Imagine, for a moment, if news broke that Barack Obama had cut up a Bible, separating it into "diamonds" to be distinguished from the rest of the "dunghill". I am guessing that the media's collective head would explode, as would any number of politicians, Rep & Dem alike.
A President did this very thing, however...drafter of the Declaration of Independence and our third President, Thomas Jefferson. The 46 page book "The Life and Morals of Jesus of Nazareth", generally referred to as the
Jefferson Bible, was based on his lifetime of research, contemplation and inquiry. He sums up his efforts in an 1813 letter to John Adams:
In extracting the pure principles which he taught, we should have to strip off the artificial vestments in which they have been muffled by priests, who have travestied them into various forms, as instruments of riches and power to themselves. We must dismiss the Platonists and Plotinists, the Stagyrites and Gamalielites, the Eclectics, the Gnostics and Scholastics, their essences and emanations, their logos and demiurges, aeons and daemons, male and female, with a long train of … or, shall I say at once, of nonsense. We must reduce our volume to the simple evangelists, select, even from them, the very words only of Jesus, paring off the amphibologisms into which they have been led, by forgetting often, or not understanding, what had fallen from him, by giving their own misconceptions as his dicta, and expressing unintelligibly for others what they had not understood themselves. There will be found remaining the most sublime and benevolent code of morals which has ever been offered to man. I have performed this operation for my own use, by cutting verse by verse out of the printed book, and arranging the matter which is evidently his, and which is as easily distinguishable as diamonds in a dunghill. The result is an octavo of forty-six pages, of pure and unsophisticated doctrines.
While it has been
written about in main-stream media and was once ordered printed by Congress and distributed to all members (in 1904, what fun it would be to do that again), it remains relatively little known and seldom discussed. This is, I think a great shame, as his issues then are every bit as relevant now...perhaps more so, as we seem to be in a period where one can not discuss such things (at least not rationally). One either believes lock, stock, and barrel or does not believe at all. Anyone who might wish to discuss something between those two points gets shouted down by one or both of the extremes. Such is discourse at the start of the 21st century.
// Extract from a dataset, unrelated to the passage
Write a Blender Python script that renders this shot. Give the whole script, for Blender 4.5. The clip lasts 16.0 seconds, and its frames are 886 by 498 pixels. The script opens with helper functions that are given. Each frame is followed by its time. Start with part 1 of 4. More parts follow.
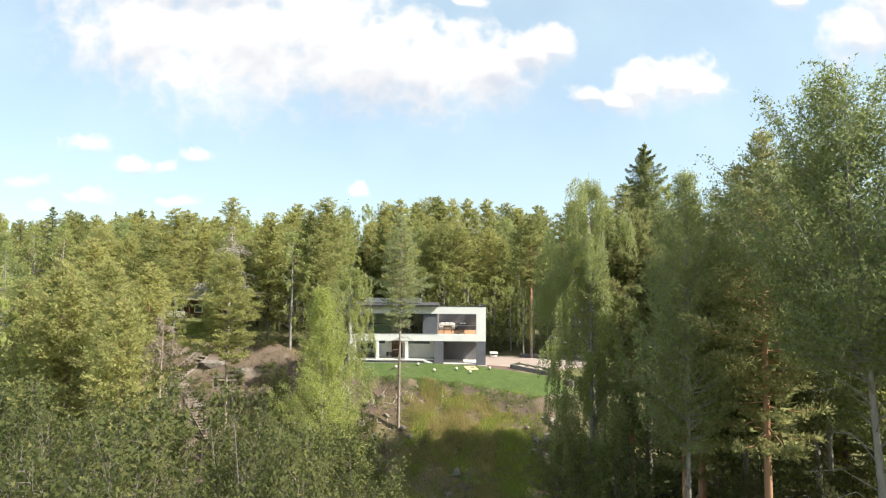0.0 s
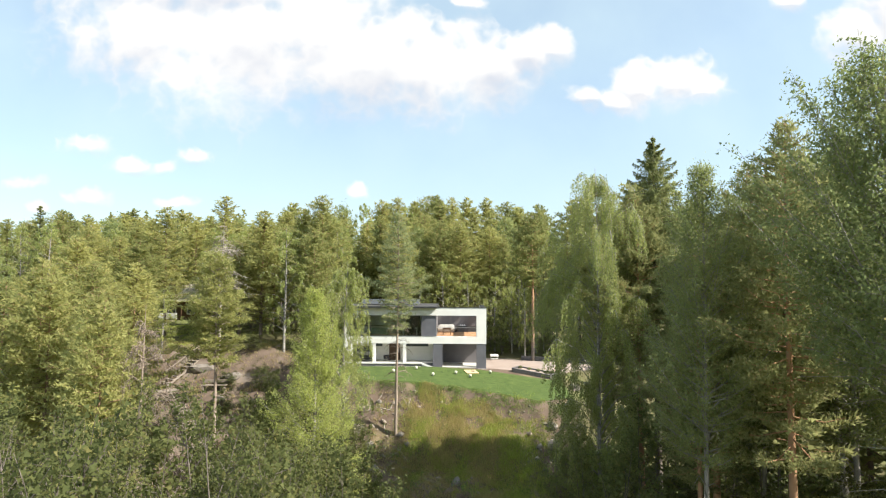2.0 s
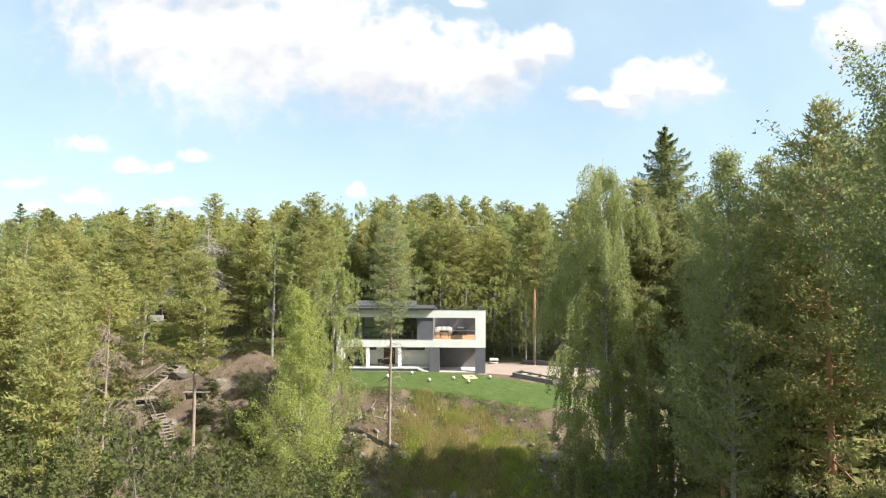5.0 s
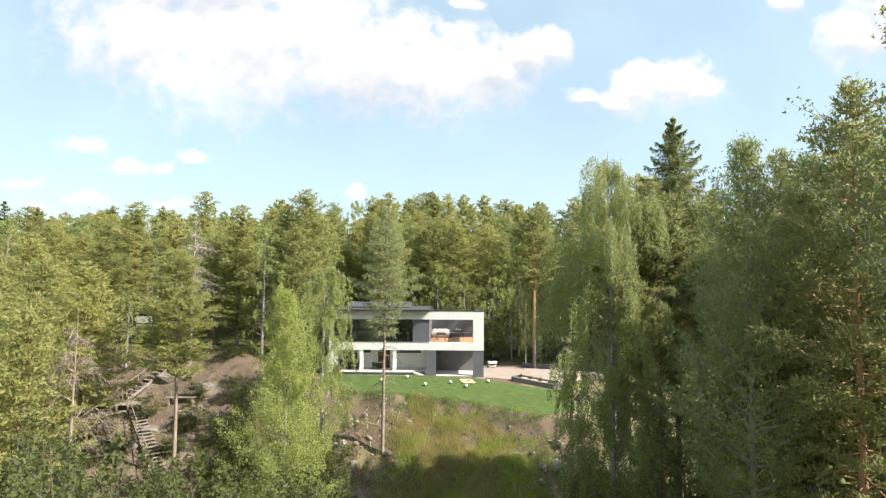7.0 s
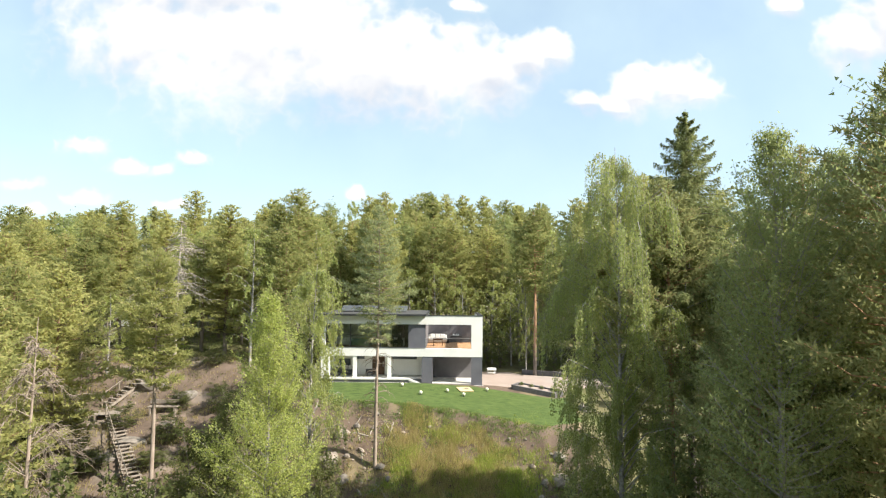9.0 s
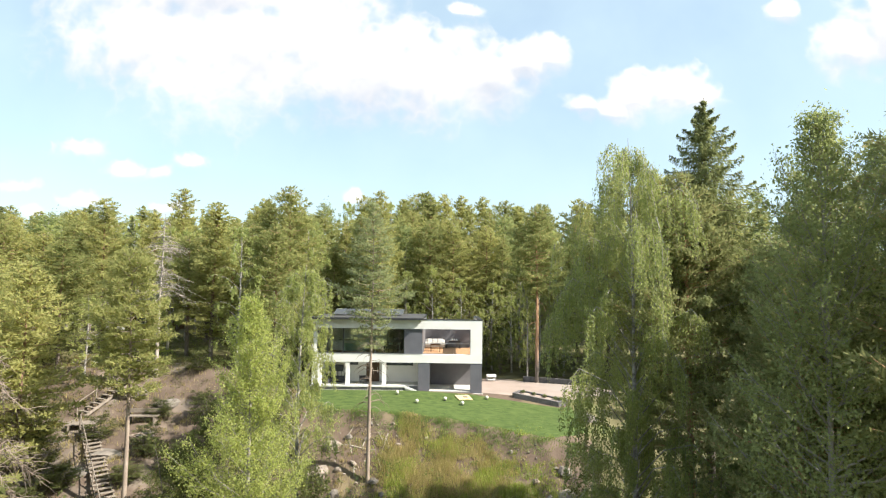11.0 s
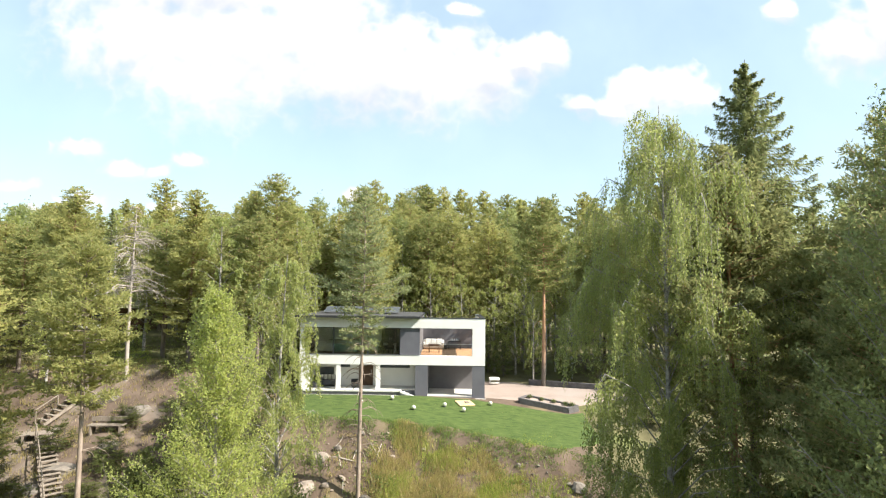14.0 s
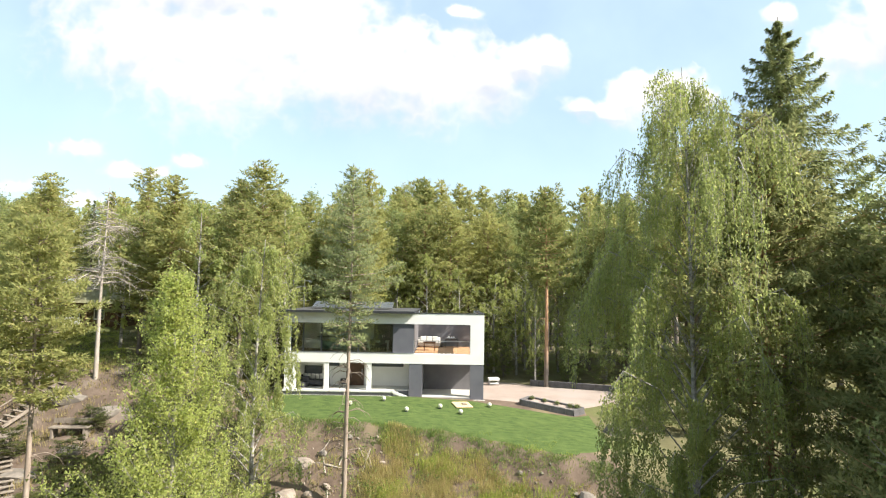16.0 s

In an 1803 letter to Benjamin Rush, Jefferson said that his edited version sought to determine whether the ethical teachings of Jesus could be separated from that which was attached to "Christianity" over the centuries. He wrote, "To the corruption of Christianity I am indeed opposed, but not to the genuine precepts of Jesus himself."
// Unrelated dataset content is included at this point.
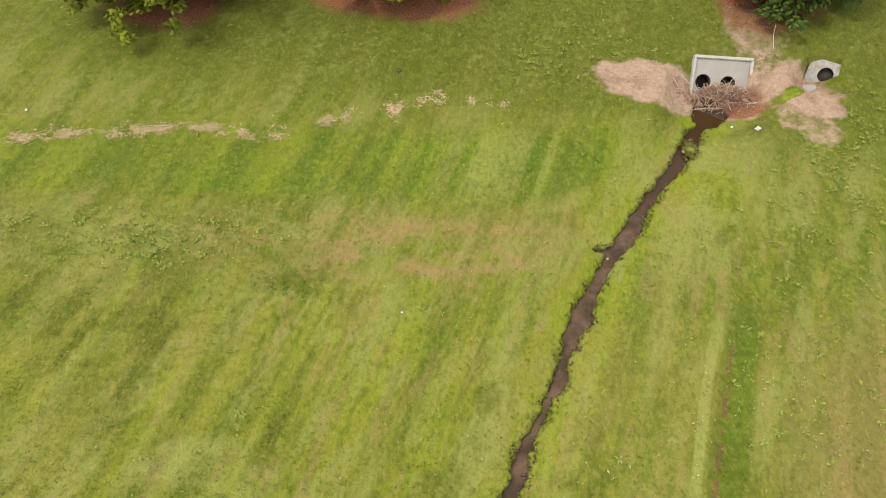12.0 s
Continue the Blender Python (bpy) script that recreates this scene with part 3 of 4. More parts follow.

Such contemplation was of importance to Jefferson, whose
Statute for Religious Freedom (and its embodied Separation of Church and State) was one of only three achievements he instructed to be included in his epitaph. We are reduced now to breathless (and/or incorrect) articles on
which church the president "pick" and why he has not yet done so.
It is a sad commentary that men (and women) of conscience are not able to discuss such matters, reducing the debate to rabble-rousers on both sides. Yeats, of course, was right, "the best lack all conviction, while the worst are filled with passionate intensity." It is, none-the-less, a shame.
If you would like to read it,
GoogleBooks iteration is what you would expect, but
this version allows easy side-by-side comparisons of Jefferson's edits against the KJV.
Alternatively, there is Robert Heinlein, "Theology is never any help; it is searching in a dark cellar at midnight for a black cat that isn't there. Theologians can persuade themselves of anything."